Every organic gardener needs a quality garden hoe to make yard work easier.
Regardless of the type of hoe you choose, buy a hoe with a hardwood handle and a hand-forged steel blade for durability. Ash is one hardwood that can withstand the elements if you forget it outside. The handle must be smooth, but avoid hoes with lacquered handles, which can become slippery when damp. Choose a hoe with a handle long enough to prevent excessive stooping.
A draw hoe is the tool most gardeners think of as a conventional hoe. The blade is four to six inches wide, enabling it to slice weeds at soil level or engage in light hilling and cultivation tasks.

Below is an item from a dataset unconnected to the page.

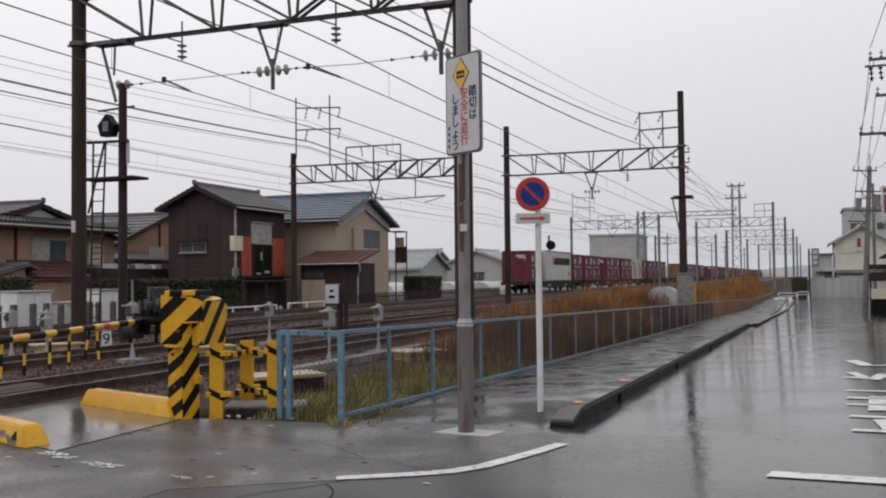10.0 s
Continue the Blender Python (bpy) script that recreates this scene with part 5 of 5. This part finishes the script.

If your soil is well cultivated, consider a Dutch hoe to slice weeds beneath the surface. The Dutch hoe is also called a push hoe, because gardeners accomplish the weeding work by pushing, rather than by pulling as with the draw hoe.
You can buy an ergonomic hoe with a swan neck at the base, which holds the blade in a flat position while the handle is at an angled position. This draws the working end of the hoe across the ground without the need for user to adjust his posture.
A loop hoe is useful for weeding in narrow locations or between closely spaced plants. The open design of a loop eliminates the blind spot behind the blade that can cause a gardener to cut into a garden plant accidentally.
If a gardener complains that hoeing is hard work that may be because he has waited until the weeds are too mature to surrender to the hoe’s blade. The hoe shines when used as a garden tool to slice young, tender weeds in the organic garden. It doesn’t matter that the spindly root remains below the soil, because the plant isn’t vigorous enough to put forth new growth from that root at this stage.
Use the hoe to create the small hills used in the garden for planting crops that require soil mounds for maximum production, such as potatoes and pumpkins. You can also use your hoe to mound soil around vegetables that need blanching, such as leeks.
Use the hoe as a compost helper to chop coarse vegetation and turn the heap.
If your garden is experiencing below average rainfall or drought conditions, combat weeds with a 3-inch layer of organic mulch or compost. Excessive soil cultivation in drought conditions furthers moisture loss by increasing evaporation. When the meteorologist forecasts rain, you can then hoe to chop up the crust that covers the topsoil, to prevent rainwater from running off.
Use an alternative to hoeing to remove weeds that reproduce readily from small cuttings, such as mint or purslane. Using a hoe to remove mint is akin to the story of fishermen cutting the arms off starfish and throwing them back into the sea, where each arm generates a new starfish. You must employ hand pulling or horticultural vinegar to combat these plants.